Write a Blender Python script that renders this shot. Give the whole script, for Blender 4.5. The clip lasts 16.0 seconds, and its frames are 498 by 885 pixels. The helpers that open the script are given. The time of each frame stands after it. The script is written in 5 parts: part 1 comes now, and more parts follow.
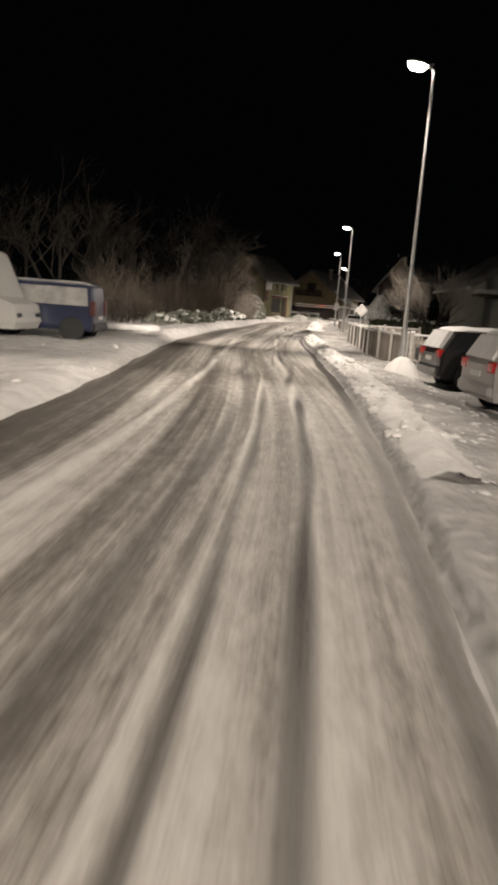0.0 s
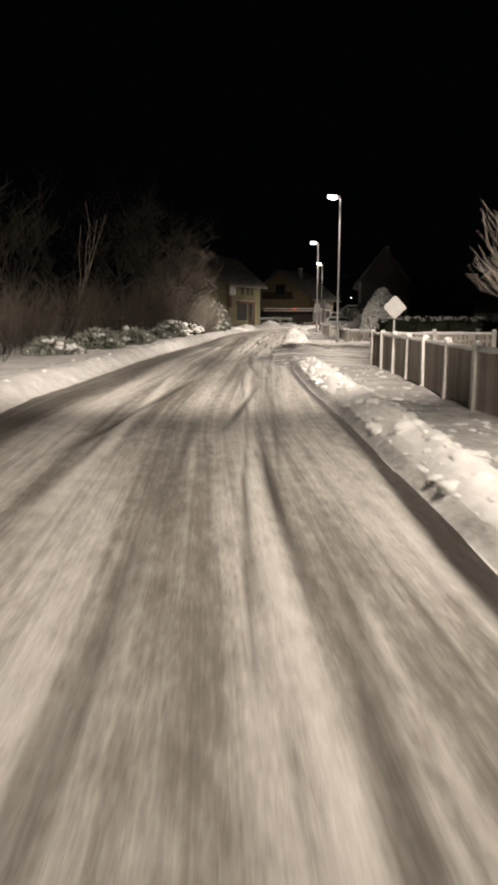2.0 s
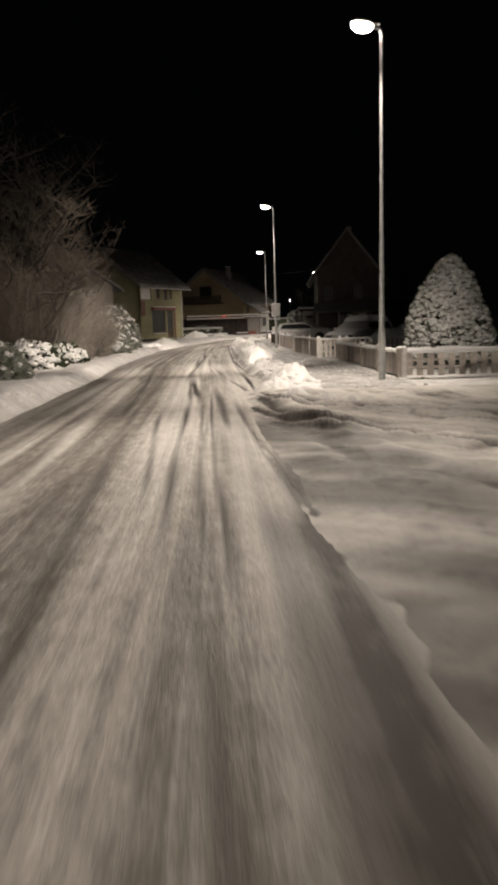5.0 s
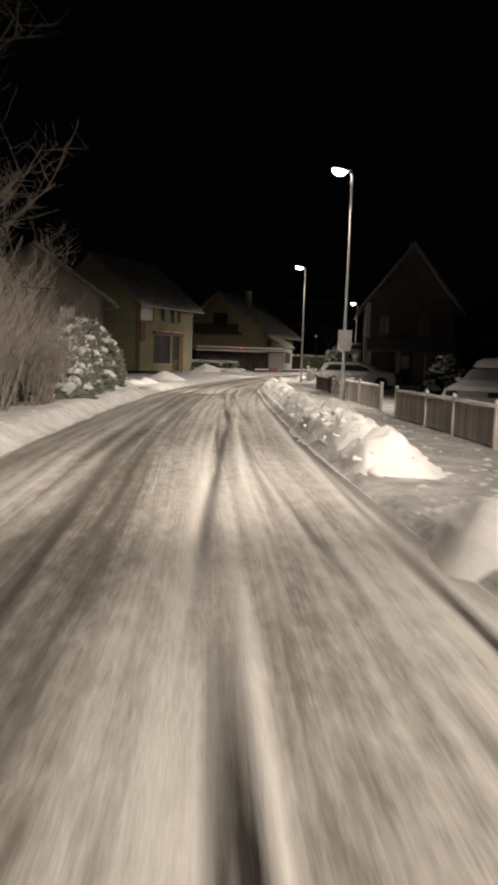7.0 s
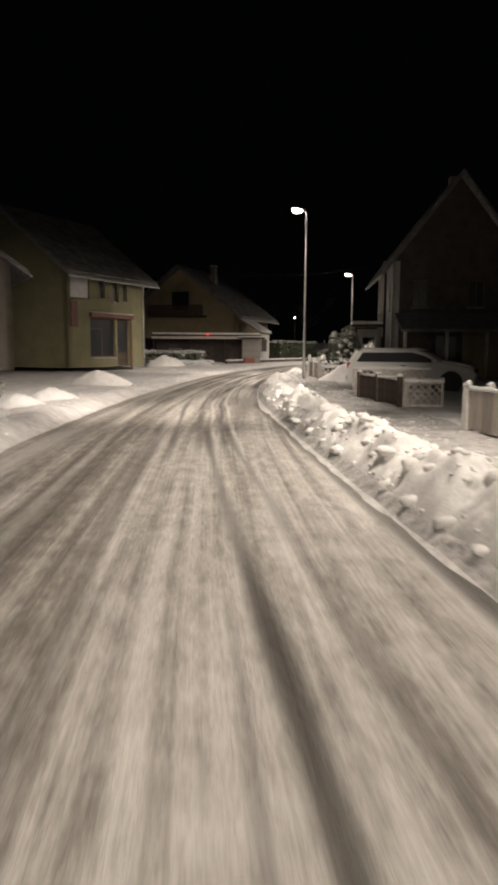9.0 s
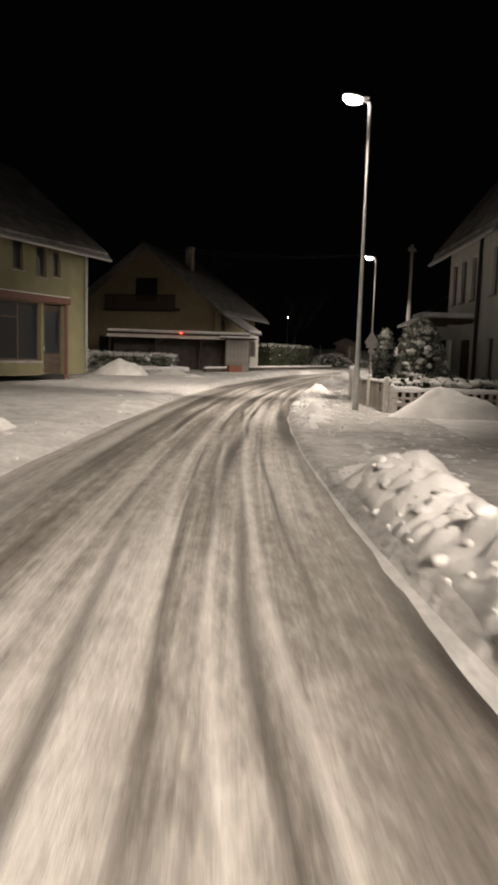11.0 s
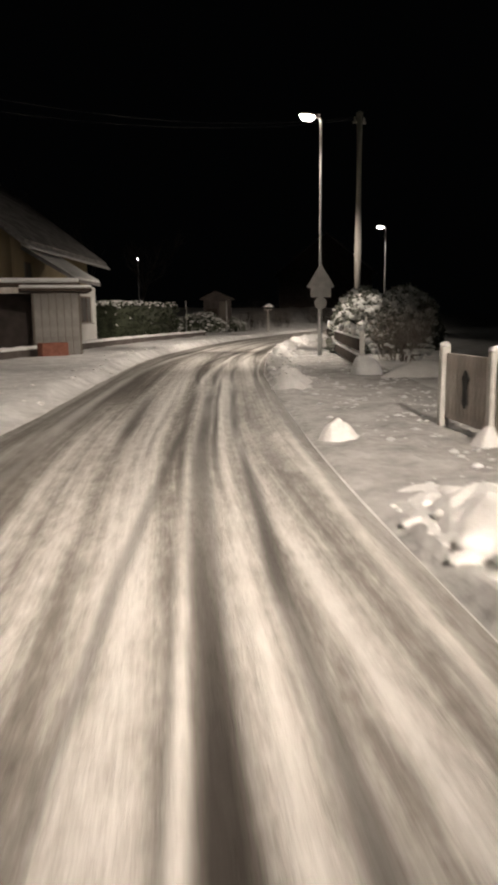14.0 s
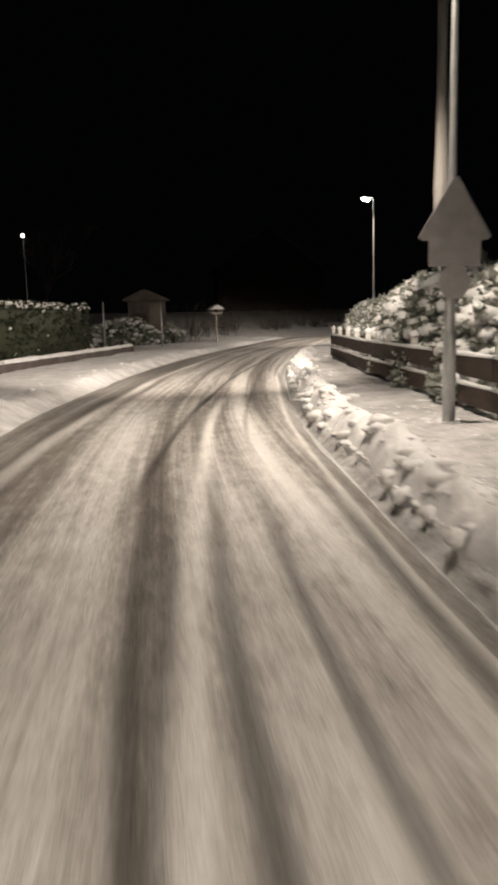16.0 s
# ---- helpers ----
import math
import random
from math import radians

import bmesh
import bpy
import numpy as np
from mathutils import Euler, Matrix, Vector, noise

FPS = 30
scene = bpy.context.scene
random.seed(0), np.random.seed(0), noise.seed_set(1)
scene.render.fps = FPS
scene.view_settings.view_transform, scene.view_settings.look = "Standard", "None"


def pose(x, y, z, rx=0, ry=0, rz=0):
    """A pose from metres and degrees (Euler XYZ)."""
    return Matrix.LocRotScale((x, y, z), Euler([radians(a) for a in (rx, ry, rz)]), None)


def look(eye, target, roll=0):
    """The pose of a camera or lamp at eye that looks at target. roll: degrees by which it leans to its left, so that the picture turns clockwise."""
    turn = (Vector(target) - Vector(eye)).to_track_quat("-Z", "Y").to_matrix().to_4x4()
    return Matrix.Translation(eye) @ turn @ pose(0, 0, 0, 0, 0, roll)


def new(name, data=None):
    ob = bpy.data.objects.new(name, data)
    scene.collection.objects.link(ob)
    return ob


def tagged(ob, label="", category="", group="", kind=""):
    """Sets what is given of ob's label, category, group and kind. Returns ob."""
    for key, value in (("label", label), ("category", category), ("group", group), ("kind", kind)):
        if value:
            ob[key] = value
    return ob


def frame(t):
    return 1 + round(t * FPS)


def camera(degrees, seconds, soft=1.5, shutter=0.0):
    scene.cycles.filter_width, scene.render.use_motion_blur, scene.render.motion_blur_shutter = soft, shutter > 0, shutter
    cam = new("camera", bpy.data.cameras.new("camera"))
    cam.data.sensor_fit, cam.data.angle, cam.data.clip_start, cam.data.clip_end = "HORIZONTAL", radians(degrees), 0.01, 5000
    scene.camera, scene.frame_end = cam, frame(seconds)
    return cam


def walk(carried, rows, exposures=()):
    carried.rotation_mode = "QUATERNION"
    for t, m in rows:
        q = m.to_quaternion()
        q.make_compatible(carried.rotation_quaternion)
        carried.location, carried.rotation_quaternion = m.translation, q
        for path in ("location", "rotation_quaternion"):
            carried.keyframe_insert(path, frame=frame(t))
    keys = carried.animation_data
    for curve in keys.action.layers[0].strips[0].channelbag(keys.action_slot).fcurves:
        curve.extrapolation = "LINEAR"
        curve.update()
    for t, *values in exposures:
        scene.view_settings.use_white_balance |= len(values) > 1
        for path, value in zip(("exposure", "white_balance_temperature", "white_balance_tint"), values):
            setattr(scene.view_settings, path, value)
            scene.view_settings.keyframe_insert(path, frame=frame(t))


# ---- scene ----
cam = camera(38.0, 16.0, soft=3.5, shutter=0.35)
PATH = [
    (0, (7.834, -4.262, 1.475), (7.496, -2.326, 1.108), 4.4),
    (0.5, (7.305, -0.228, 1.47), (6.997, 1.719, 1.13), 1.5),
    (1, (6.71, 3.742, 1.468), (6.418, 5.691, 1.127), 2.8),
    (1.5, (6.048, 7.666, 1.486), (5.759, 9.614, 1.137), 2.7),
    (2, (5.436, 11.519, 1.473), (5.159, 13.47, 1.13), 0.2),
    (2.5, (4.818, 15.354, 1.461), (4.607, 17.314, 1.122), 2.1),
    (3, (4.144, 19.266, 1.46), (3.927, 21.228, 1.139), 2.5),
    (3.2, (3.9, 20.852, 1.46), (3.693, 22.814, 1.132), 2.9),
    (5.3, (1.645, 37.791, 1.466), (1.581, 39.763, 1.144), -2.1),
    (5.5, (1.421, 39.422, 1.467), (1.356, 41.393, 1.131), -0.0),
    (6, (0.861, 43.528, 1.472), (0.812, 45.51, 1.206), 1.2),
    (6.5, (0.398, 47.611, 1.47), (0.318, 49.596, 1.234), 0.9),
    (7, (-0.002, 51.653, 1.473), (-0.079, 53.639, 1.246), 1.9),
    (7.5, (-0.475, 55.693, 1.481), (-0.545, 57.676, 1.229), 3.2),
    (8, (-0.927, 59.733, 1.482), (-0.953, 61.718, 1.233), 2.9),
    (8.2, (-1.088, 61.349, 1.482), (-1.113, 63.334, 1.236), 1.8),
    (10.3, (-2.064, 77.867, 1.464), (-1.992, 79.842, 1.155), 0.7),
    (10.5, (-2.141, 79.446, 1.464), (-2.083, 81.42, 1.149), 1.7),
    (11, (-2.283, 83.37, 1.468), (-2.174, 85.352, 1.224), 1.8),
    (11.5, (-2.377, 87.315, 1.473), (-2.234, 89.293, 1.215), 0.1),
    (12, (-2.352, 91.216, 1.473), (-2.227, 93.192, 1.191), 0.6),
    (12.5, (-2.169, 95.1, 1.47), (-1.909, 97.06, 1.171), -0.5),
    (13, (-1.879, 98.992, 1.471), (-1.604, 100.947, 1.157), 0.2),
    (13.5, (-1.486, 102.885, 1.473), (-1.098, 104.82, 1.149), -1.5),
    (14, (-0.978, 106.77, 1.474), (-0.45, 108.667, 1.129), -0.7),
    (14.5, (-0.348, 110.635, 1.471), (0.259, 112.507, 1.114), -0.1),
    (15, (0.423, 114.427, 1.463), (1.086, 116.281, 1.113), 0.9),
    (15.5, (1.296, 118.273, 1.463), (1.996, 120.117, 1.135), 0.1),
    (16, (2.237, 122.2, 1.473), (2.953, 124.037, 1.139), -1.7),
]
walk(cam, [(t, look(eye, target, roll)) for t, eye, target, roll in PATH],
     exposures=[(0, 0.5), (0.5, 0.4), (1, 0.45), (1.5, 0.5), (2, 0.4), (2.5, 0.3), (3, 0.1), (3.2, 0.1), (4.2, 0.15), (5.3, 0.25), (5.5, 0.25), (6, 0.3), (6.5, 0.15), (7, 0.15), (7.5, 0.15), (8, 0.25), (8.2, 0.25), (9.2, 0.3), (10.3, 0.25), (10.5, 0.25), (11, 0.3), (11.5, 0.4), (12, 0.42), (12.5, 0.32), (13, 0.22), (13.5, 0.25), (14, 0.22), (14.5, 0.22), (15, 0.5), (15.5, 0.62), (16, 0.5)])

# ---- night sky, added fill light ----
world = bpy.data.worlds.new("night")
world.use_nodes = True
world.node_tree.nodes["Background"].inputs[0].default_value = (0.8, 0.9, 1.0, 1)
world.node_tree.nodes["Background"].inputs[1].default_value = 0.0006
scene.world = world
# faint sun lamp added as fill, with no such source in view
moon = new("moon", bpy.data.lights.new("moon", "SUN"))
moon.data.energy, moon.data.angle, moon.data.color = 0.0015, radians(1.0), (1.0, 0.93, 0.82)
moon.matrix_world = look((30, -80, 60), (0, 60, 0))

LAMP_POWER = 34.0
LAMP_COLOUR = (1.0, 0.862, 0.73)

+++

Job » Check every line of the listing for the string "random" and report how many lines have it, as a number alone.

Final result » 2